-- START AVAILABLE DATA --

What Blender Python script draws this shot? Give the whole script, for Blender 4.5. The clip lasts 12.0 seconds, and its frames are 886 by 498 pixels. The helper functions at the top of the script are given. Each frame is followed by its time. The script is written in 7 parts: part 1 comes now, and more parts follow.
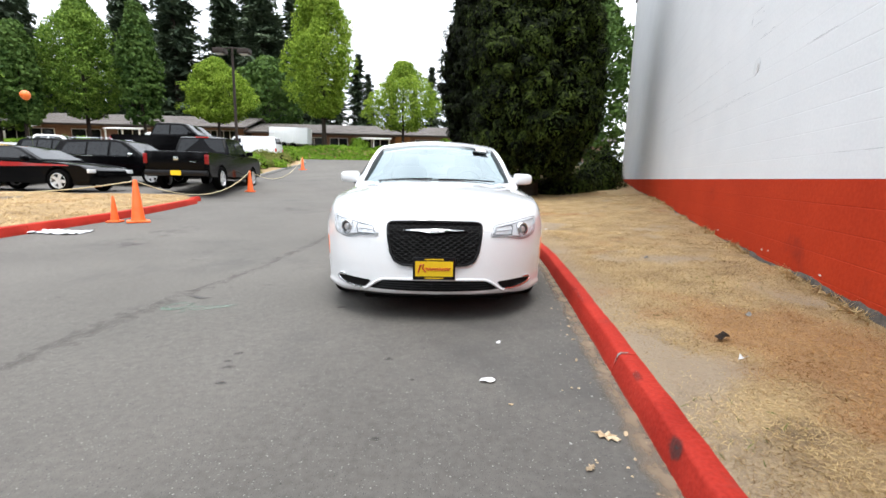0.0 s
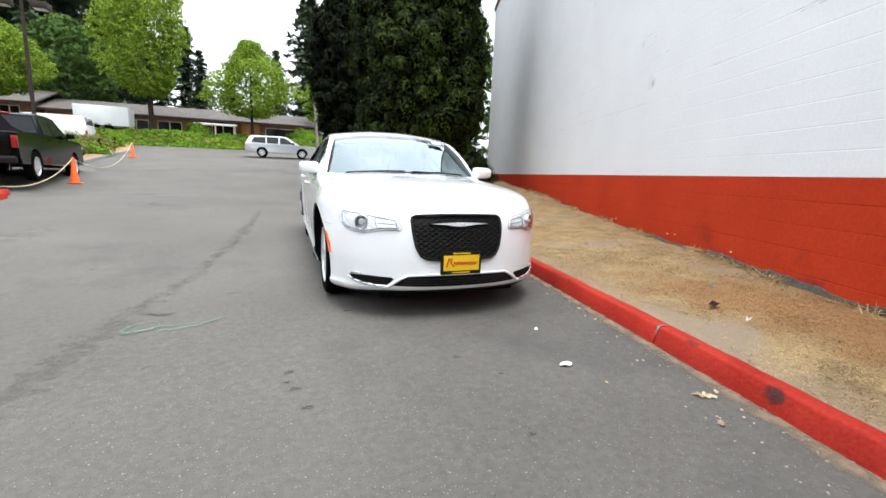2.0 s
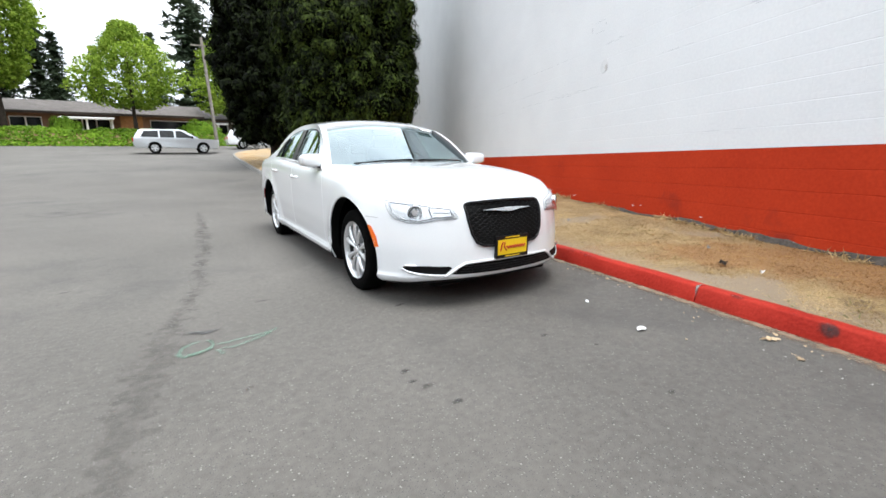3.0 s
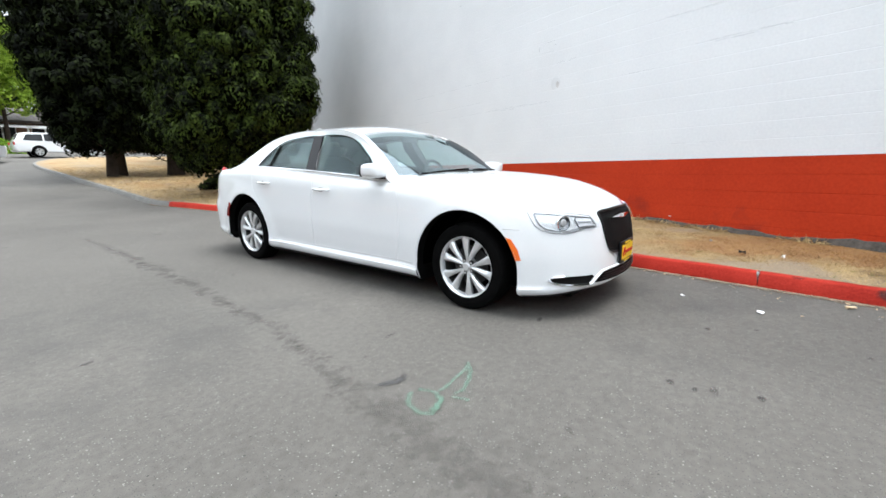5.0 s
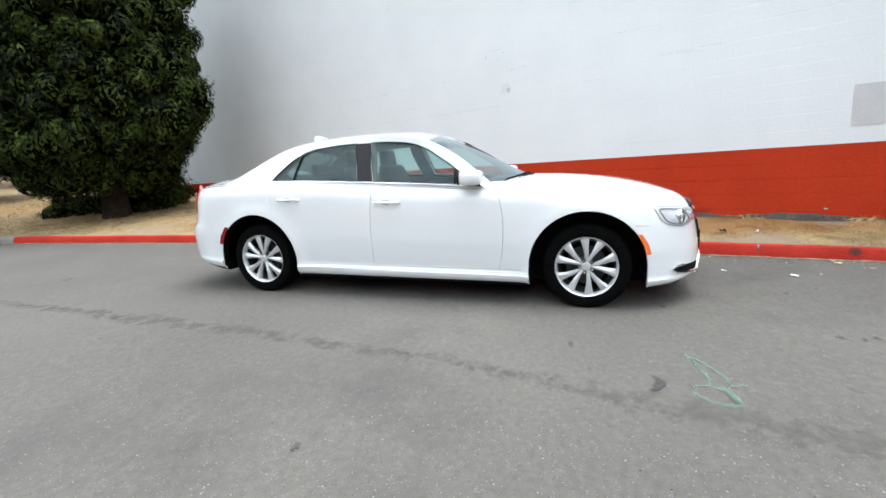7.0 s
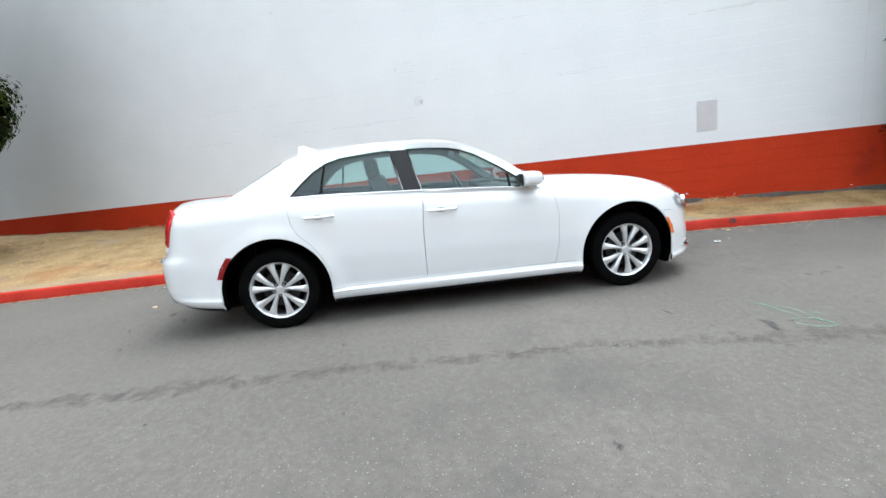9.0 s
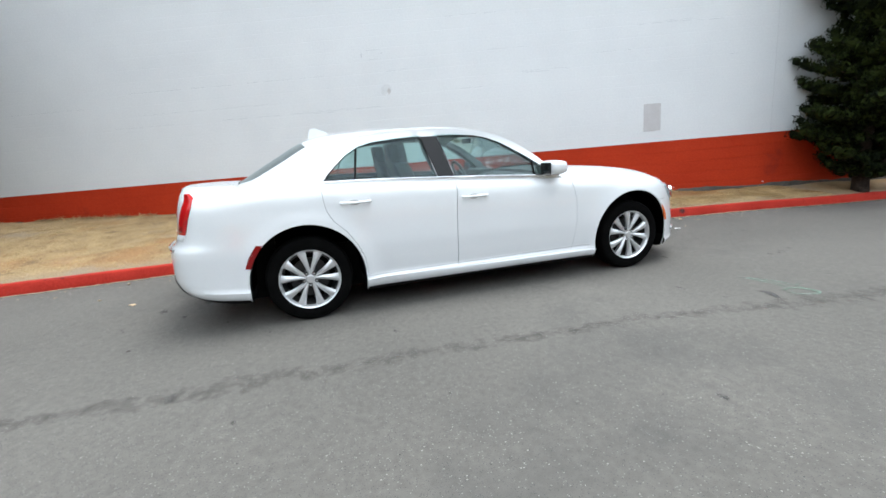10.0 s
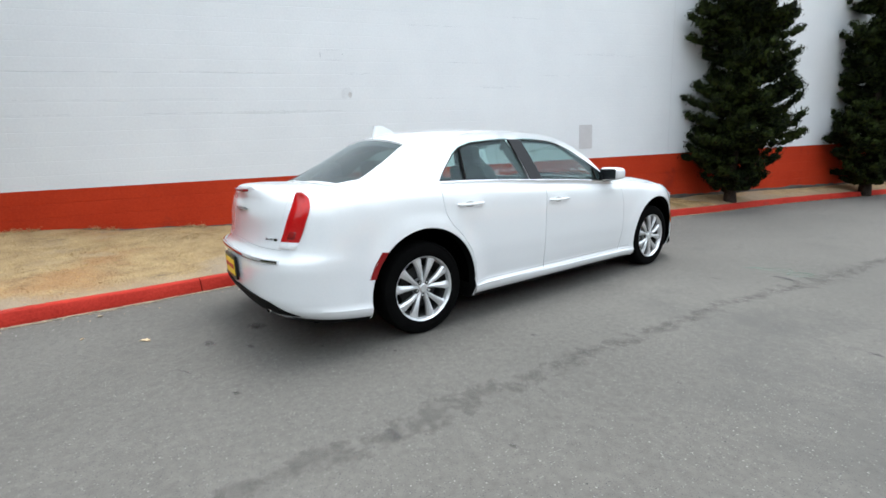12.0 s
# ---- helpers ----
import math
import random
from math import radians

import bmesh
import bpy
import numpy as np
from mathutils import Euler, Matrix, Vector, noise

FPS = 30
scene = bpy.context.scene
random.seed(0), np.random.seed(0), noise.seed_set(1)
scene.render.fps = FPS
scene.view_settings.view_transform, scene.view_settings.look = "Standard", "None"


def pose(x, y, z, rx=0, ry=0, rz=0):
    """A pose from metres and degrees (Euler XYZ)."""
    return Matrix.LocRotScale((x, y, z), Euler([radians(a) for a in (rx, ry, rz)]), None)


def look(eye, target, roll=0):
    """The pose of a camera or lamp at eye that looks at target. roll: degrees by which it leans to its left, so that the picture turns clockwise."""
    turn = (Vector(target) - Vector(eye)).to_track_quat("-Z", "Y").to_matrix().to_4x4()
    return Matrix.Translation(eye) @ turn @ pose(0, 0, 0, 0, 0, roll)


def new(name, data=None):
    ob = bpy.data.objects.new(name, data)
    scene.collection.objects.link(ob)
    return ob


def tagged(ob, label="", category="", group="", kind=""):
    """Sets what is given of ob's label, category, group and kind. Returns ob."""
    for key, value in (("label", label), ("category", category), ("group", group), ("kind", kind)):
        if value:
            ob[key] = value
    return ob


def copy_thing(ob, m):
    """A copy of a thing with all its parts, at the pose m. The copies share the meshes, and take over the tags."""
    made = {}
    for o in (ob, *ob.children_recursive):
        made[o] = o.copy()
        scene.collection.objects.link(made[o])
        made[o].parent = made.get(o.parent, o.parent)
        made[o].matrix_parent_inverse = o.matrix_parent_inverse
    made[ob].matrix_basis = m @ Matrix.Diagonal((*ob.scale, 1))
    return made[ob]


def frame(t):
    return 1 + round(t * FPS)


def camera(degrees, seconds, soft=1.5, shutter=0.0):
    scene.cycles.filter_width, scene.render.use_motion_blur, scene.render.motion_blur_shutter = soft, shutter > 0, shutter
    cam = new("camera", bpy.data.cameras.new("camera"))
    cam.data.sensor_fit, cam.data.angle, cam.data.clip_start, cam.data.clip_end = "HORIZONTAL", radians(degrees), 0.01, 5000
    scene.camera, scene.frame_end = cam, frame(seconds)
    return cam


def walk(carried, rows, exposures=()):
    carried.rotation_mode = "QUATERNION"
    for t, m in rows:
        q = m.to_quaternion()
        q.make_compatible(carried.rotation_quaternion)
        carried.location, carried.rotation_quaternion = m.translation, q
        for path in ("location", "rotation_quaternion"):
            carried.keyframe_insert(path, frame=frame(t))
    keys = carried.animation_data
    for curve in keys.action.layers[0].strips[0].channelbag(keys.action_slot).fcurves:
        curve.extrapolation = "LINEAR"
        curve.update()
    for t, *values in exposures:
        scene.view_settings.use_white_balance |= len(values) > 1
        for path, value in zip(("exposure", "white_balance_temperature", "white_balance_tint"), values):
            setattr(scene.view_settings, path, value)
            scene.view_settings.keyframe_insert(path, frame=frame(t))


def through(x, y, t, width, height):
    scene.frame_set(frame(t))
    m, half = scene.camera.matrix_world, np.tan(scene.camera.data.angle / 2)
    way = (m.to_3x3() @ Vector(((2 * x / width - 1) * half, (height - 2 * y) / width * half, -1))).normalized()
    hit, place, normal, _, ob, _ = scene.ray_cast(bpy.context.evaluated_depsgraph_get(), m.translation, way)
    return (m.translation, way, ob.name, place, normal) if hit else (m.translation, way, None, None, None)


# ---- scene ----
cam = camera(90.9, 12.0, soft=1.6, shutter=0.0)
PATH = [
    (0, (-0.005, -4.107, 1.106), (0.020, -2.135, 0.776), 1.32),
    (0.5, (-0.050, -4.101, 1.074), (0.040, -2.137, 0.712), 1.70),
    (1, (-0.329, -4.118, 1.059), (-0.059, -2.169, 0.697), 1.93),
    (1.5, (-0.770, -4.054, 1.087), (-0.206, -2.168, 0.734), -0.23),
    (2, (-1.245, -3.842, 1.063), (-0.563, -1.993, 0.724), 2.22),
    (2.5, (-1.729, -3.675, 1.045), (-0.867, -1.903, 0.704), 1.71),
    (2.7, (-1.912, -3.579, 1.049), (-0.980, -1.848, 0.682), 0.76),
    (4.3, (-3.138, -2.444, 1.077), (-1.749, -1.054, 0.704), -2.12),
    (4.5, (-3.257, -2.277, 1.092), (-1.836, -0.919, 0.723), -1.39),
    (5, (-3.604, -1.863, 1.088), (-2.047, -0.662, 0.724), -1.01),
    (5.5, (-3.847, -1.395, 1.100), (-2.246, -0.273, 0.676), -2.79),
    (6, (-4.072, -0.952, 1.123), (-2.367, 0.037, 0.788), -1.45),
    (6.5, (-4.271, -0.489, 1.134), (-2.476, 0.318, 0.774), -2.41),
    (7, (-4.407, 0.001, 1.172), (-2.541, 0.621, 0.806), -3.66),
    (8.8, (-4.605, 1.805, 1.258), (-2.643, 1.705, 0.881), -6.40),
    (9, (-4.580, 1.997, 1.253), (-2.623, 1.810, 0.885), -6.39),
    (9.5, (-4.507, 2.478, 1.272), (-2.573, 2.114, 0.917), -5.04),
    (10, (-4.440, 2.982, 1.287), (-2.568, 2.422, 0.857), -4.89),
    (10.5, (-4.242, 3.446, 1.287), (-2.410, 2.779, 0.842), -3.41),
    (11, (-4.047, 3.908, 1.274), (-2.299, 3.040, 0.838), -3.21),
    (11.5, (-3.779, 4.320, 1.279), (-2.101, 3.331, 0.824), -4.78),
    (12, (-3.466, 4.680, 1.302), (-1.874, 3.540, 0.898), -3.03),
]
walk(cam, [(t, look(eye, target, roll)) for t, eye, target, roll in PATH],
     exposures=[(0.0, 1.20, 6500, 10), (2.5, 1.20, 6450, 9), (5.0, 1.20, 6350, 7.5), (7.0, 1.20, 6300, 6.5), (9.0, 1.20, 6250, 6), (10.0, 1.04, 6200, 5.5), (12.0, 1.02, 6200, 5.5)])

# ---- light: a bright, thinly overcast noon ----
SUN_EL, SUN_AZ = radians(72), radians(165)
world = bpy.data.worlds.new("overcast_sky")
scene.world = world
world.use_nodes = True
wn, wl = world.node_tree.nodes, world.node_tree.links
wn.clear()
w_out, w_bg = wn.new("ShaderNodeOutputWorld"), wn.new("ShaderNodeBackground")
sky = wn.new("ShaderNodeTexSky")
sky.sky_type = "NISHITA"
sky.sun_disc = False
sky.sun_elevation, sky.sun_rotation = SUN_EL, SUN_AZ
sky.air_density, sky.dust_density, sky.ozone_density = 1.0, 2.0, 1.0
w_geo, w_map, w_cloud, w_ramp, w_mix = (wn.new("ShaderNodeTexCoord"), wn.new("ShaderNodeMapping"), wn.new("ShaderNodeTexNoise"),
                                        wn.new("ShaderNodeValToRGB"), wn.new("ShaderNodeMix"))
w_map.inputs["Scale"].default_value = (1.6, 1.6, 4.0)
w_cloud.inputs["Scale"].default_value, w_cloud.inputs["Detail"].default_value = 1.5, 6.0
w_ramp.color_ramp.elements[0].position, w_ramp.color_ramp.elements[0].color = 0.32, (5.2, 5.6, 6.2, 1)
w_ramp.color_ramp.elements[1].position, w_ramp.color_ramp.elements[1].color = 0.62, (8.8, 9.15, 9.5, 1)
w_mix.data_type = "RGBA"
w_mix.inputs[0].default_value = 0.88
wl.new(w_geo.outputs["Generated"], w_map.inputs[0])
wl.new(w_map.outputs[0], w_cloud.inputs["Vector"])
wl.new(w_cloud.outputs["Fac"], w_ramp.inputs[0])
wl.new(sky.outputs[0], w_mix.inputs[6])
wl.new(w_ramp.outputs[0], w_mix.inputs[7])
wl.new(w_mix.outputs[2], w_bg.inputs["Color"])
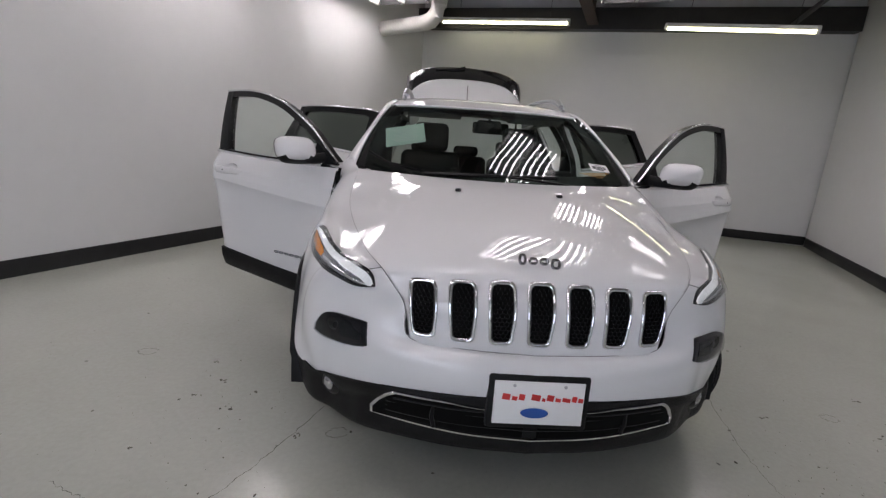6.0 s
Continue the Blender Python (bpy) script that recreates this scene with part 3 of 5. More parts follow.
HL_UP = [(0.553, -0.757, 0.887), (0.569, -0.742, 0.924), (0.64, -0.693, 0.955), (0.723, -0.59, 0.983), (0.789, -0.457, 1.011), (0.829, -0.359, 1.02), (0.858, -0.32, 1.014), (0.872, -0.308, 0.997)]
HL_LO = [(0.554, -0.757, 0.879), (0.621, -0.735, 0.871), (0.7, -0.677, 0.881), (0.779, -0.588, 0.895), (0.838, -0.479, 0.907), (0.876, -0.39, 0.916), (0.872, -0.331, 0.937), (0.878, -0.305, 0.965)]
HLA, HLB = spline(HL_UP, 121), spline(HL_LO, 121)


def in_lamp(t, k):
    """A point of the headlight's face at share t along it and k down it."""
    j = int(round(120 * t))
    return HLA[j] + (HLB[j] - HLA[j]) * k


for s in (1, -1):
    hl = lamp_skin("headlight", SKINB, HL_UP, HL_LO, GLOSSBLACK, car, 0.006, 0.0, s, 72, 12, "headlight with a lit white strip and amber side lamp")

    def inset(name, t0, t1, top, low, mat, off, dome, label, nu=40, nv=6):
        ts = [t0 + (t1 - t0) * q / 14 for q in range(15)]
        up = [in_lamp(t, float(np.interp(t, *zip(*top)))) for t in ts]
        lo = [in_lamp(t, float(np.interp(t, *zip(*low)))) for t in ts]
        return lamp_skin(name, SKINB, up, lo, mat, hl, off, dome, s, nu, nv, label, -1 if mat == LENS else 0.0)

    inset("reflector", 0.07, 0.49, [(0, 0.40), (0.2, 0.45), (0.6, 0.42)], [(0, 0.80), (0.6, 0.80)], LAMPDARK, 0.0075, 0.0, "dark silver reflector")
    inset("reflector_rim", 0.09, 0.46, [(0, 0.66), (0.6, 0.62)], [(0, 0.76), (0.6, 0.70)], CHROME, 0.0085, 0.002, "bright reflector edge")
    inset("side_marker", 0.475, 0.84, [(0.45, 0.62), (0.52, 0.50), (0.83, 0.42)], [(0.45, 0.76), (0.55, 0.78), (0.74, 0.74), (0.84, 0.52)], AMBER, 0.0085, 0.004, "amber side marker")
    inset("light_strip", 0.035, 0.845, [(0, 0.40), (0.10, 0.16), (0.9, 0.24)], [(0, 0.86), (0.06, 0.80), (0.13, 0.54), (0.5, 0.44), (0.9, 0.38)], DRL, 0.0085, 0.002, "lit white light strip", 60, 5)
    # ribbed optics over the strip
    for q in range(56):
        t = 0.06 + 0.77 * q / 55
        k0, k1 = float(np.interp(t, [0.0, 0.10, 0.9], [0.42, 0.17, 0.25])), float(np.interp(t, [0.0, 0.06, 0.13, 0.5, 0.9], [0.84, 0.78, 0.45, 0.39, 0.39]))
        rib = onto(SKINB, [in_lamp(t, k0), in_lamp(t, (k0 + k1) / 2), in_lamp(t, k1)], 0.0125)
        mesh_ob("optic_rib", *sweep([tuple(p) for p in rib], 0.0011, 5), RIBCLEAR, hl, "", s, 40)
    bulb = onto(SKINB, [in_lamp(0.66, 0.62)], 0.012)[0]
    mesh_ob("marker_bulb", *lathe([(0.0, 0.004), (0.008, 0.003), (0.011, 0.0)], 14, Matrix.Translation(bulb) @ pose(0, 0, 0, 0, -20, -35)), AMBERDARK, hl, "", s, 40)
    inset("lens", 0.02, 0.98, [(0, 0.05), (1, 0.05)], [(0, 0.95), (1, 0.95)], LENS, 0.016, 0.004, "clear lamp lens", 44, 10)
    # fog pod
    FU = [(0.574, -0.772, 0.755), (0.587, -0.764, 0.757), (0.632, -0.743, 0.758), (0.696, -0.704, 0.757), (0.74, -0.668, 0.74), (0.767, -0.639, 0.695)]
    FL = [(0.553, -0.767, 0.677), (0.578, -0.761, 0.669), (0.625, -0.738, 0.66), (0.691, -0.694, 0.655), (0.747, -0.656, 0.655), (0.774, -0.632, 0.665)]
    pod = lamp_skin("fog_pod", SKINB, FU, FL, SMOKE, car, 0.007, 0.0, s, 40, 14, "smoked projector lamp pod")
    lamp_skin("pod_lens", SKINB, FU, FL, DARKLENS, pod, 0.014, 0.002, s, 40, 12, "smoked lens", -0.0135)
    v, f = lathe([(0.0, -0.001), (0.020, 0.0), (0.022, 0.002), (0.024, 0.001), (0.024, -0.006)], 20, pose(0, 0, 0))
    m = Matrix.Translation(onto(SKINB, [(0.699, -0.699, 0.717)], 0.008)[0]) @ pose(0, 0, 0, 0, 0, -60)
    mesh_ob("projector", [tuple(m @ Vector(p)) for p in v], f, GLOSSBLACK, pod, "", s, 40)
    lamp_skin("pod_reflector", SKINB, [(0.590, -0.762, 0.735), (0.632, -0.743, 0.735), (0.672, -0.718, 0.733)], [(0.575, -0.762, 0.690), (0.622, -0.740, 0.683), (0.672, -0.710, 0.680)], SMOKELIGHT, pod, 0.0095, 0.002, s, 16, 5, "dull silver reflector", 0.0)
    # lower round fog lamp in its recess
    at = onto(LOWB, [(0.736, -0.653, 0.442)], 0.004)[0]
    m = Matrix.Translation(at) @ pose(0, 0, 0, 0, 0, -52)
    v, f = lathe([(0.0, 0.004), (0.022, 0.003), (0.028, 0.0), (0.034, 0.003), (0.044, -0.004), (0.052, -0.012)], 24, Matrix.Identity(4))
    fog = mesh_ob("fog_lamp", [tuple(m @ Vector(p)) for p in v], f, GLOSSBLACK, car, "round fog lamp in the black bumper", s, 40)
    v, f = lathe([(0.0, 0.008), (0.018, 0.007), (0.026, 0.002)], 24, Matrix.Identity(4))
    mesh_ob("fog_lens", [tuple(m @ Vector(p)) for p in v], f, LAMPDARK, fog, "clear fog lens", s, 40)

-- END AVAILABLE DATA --

Begin at the top of the material above and output each line exactly, stopping after the line that holds "import random". Leave out pictures.

What Blender Python script draws this shot? Give the whole script, for Blender 4.5. The clip lasts 12.0 seconds, and its frames are 886 by 498 pixels. The helper functions at the top of the script are given. Each frame is followed by its time. The script is written in 7 parts: part 1 comes now, and more parts follow.
0.0 s
2.0 s
3.0 s
5.0 s
7.0 s
9.0 s
10.0 s
12.0 s
# ---- helpers ----
import math
import random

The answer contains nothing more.